L'Italien Raffaele Fitto, ministre des Affaires européennes du gouvernement d'extrême-droite de Giorgia Meloni, a été nommé mardi vice-président de la Commission européenne, en dépit des critiques à gauche et au centre de l'échiquier politique européen. L'Italie «retrouve son rôle central» dans l'UE, réagit la dirigeante italienne. La nomination annoncée à ce poste de ce membre du parti post-fasciste Fratelli d'Italia (FDI) de Giorgia Meloni a ces derniers semaines provoqué une levée de boucliers au sein des forces de gauche et du centre au Parlement européen, où son audition s'annonce houleuse. La nouvelle Commission européenne doit encore recevoir l'aval des eurodéputés avant d'entrer en fonctions.
Le Lituanien Andrius Kubilius a été quant à lui nommé commissaire à la Défense et à l'Espace, nouveau poste créé par Ursula von der Leyen, pour faire face à la menace russe et la guerre en Ukraine.
40% de femmes à l'exécutif
La nouvelle équipe d'Ursula von der Leyen pour un second mandat à la tête de la Commission européenne comprendra onze femmes, soit une proportion de 40%, a annoncé mardi la responsable allemande au Parlement européen à Strasbourg. Ursula Von der Leyen, qui souhaitait la parité dans cette équipe de 27 commissaires, a expliqué que les propositions initiales des Etats membres donnaient une part de 22% de femmes. «C'était complètement inacceptable», a-t-elle souligné, tout en reconnaissant que, malgré les avancées obtenues dans la dernière ligne droite, il y avait «encore beaucoup de travail à accomplir».

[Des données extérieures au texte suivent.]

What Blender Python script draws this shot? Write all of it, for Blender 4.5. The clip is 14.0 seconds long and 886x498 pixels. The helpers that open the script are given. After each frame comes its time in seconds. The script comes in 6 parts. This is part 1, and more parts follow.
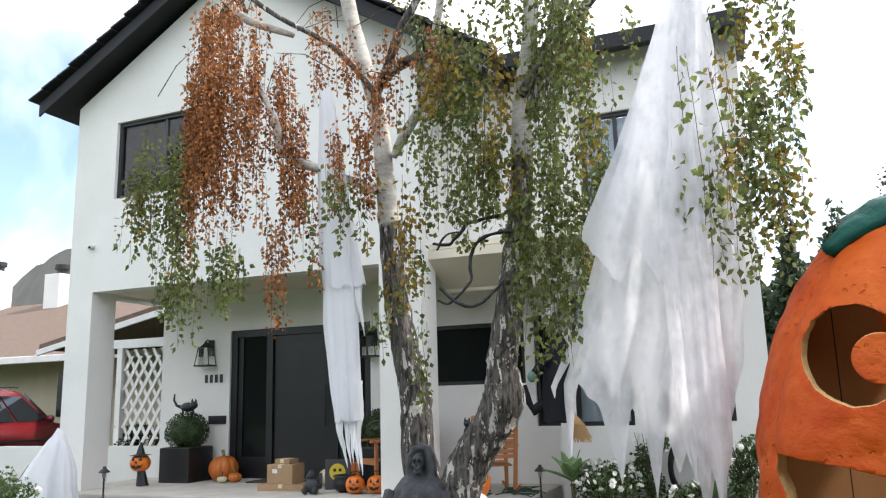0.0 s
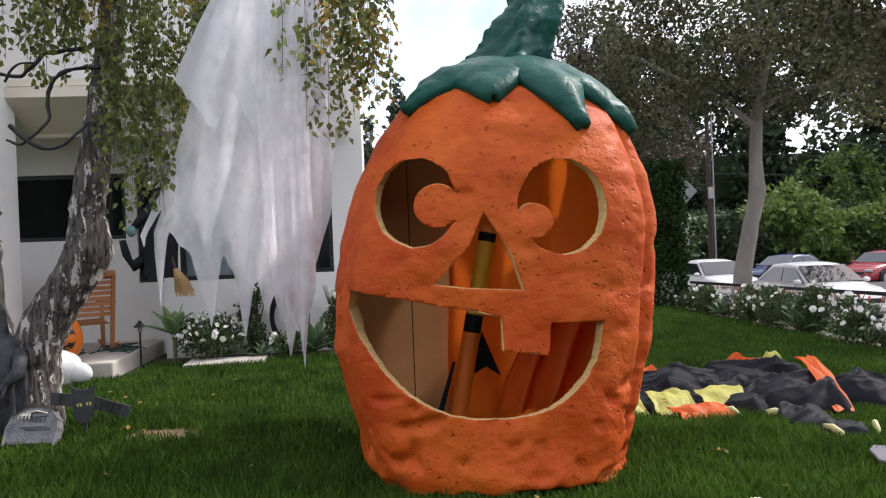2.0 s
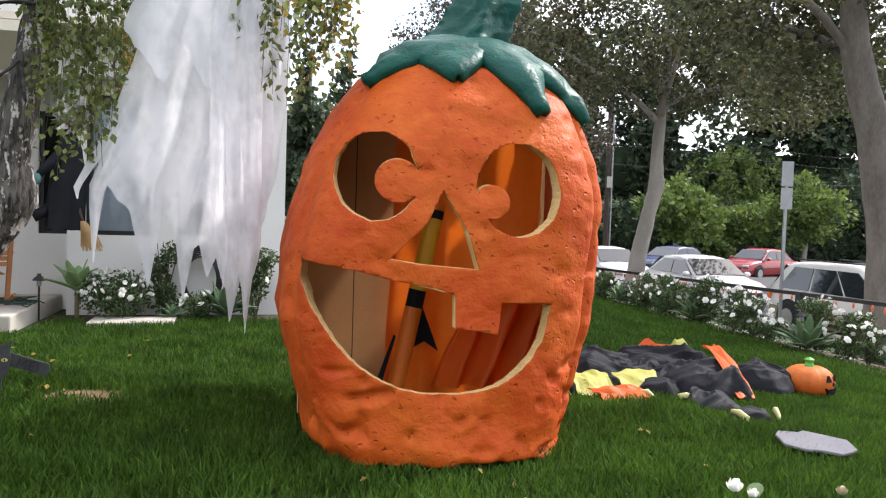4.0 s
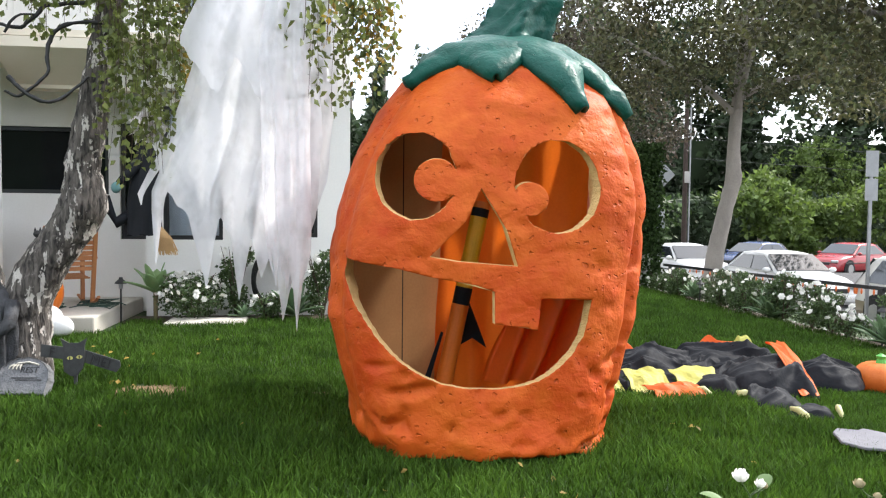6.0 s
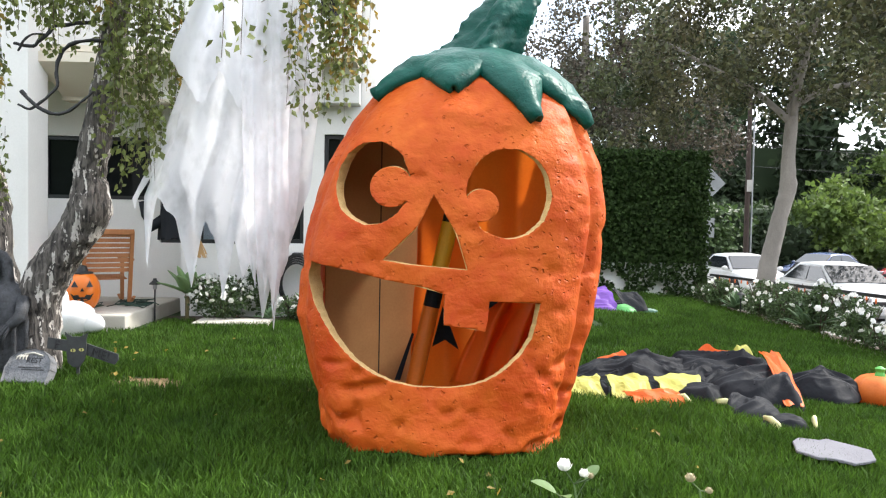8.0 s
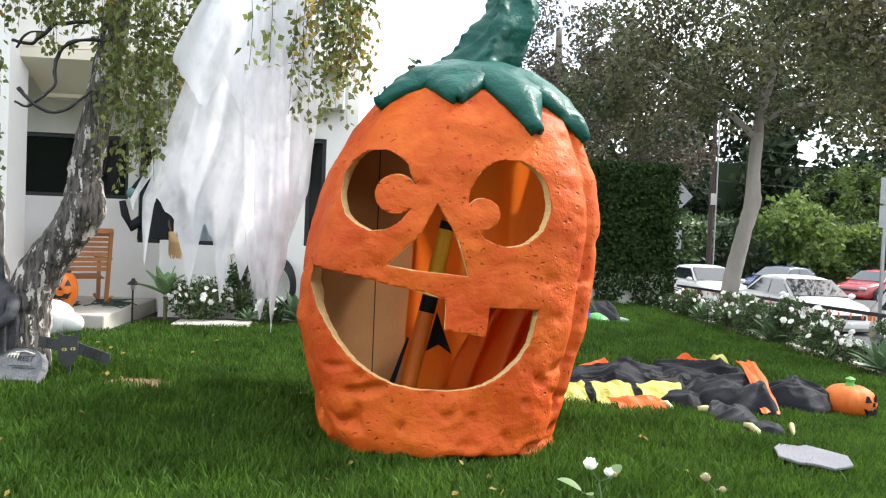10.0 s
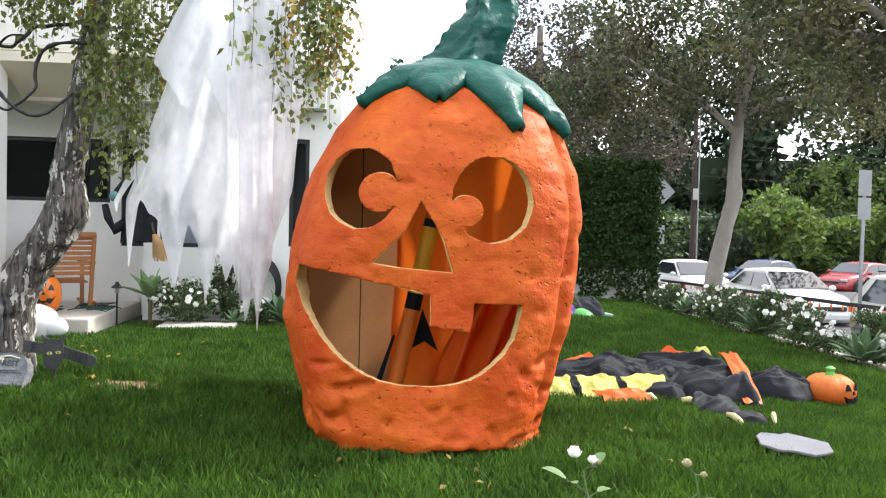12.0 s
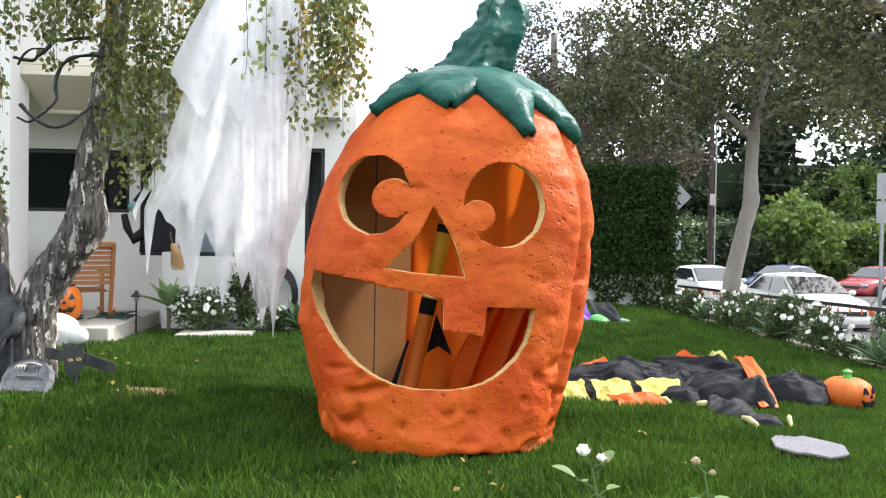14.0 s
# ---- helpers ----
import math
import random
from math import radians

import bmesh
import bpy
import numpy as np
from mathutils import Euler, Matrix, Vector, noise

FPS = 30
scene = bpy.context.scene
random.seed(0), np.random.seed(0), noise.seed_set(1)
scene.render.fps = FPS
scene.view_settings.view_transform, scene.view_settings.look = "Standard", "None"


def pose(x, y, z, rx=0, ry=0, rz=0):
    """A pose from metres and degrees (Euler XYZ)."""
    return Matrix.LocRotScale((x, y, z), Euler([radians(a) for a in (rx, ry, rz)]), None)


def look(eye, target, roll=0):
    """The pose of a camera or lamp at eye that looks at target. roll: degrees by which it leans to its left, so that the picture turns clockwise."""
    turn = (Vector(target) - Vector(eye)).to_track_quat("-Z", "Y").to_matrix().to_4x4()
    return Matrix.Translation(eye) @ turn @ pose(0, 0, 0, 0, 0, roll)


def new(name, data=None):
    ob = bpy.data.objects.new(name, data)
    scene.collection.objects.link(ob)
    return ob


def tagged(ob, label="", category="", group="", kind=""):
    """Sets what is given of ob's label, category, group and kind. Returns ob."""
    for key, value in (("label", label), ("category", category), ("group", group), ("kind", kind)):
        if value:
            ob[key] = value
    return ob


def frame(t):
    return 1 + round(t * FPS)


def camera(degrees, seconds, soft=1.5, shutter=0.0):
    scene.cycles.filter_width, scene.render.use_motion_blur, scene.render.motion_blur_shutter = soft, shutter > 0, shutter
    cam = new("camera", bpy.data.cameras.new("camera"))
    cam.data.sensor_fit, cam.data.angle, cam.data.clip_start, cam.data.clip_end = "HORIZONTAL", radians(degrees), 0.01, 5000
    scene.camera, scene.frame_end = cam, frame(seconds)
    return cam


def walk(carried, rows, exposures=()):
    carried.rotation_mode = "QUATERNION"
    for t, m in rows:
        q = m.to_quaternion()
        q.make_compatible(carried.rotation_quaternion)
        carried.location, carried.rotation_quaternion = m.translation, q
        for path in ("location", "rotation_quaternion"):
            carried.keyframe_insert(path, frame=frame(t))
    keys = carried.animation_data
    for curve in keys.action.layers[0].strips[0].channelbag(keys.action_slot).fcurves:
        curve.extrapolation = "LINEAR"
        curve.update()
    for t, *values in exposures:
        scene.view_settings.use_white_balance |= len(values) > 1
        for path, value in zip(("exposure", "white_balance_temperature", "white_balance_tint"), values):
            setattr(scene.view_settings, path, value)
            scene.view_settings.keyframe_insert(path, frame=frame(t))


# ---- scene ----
cam = camera(59.84, 14.0, soft=1.2)
PATH = [
(0.0, -0.000, 0.000, 1.455, 100.86, 1.57, 22.23),
    (0.5, 0.029, -0.058, 1.477, 104.20, 2.70, 18.69),
    (1.0, 0.095, -0.052, 1.456, 102.55, 6.04, 10.09),
    (1.5, 0.154, -0.020, 1.424, 97.07, 5.59, -0.29),
    (2.0, 0.163, -0.005, 1.363, 89.68, 2.26, -5.40),
    (2.5, 0.153, 0.002, 1.360, 86.90, -0.07, -9.57),
    (3.0, -0.009, 0.040, 1.379, 87.49, -1.99, -12.30),
    (5.5, -0.227, -0.054, 1.393, 87.52, -1.37, -13.77),
    (6.0, 0.020, -0.109, 1.381, 87.48, -0.61, -7.34),
    (6.5, 0.261, -0.349, 1.369, 88.22, -0.80, -3.13),
    (7.0, 0.515, -0.369, 1.386, 88.16, -0.36, -2.41),
    (7.5, 0.694, -0.348, 1.375, 87.97, -0.86, -1.90),
    (10.0, 0.437, -0.458, 1.379, 88.50, -2.34, -4.77),
    (10.5, 0.422, -0.472, 1.374, 88.63, -2.16, -5.34),
    (11.0, 0.424, -0.469, 1.371, 88.62, -1.94, -5.69),
    (11.5, 0.433, -0.478, 1.370, 88.52, -1.71, -5.94),
    (12.0, 0.439, -0.499, 1.366, 88.48, -1.44, -5.90),
    (12.5, 0.442, -0.527, 1.358, 88.78, -1.40, -5.49),
    (13.0, 0.451, -0.542, 1.349, 89.15, -1.26, -4.23),
    (13.5, 0.461, -0.548, 1.345, 89.17, -1.13, -4.51),
    (14.0, 0.460, -0.549, 1.346, 89.08, -0.93, -4.67),
]
walk(cam, [(t, pose(x, y, z, rx, ry, rz)) for t, x, y, z, rx, ry, rz in PATH], [(0.0, 1.0, 6500, 10), (1.0, 0.86, 6500, 12), (1.5, 0.74, 6500, 15), (2.0, 0.56, 6500, 17), (2.5, 0.60, 6500, 17), (3.0, 0.78, 6500, 16), (5.5, 1.27, 6500, 11), (6.5, 1.40, 6500, 10), (14.0, 1.45, 6500, 9)])

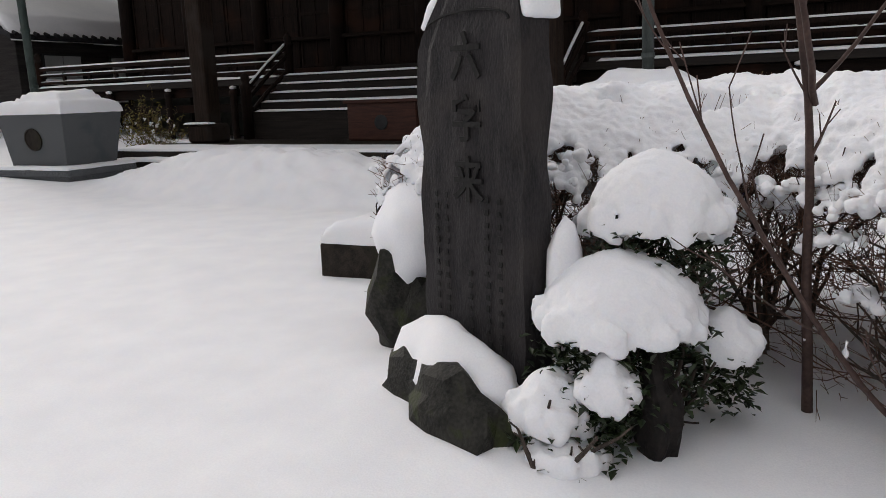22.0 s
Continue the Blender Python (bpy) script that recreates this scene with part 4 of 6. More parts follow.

Pour tenter de répondre aux critiques, quatre des six vice-présidences de la Commission sont attribuées à des femmes, notamment à la socialiste espagnole Teresa Ribera. Cette spécialiste du climat, ministre de Pedro Sanchez, hérite d'un large portefeuille dédié à la Transition écologique. Elle pourrait jouer un des premiers rôles dans la nouvelle équipe bruxelloise.
Economie «compétitive, circulaire et décarbonée»
L'Union européenne entend afficher ses priorités dans une période cruciale sur le plan géopolitique, avec la guerre en Ukraine, la campagne présidentielle américaine et la concurrence économique de la Chine.
Ursula von der Leyen a insisté sur l'économie «compétivitive, circulaire et décarbonée», dans le sillage du récent rapport de Mario Draghi sur les difficultés économiques de l'Union. Elle a mentionné trois piliers pour les cinq ans à venir la «prospérité, la sécurité et la démocratie».
Trois mois après des élections européennes marquées par la poussée de l'extrême droite, la gauche et les ONG redoutent que la réorientation de la Commission vers les enjeux économiques se fasse au détriment des ambitions climatiques du précédent mandat.
Auditions devant les eurodéputés
Après cette présentation de l'équipe d'Ursula von der Leyen, les commissaires putatifs devront passer des auditions devant les eurodéputés et se soumettre à un vote d'approbation, un bras de fer institutionnel avec le Parlement qui veut souvent marquer son territoire en retoquant certains candidats. «C'est comme si tu passais un examen», pour se préparer, le commissaire doit réviser le «briefing book», une «bible» sur l'action de la commission précédente et quels sont les objectifs, raconte une proche d'un sortant.
Plusieurs députés aimeraient faire tomber le candidat hongrois, accusé d'être peu à l'écoute du Parlement européen et trop proche des positions du Premier ministre nationaliste Viktor Orban. Dans le cadre de la présidence hongroise de l'UE, Viktor Orban devait s'exprimer à Strasbourg mercredi, mais a annulé sa venue en raison de la tempête Boris touchant l'Europe centrale.
Flou sur le calendrier
Si elle a exprimé le souhait que la nouvelle commission puisse être opérationnelle «dès que possible», Ursula von der Leyen est restée évasive sur le calendrier. L'organisation des auditions au Parlement et leurs rebondissements augurent d'une possible mise en place de la nouvelle équipe début décembre.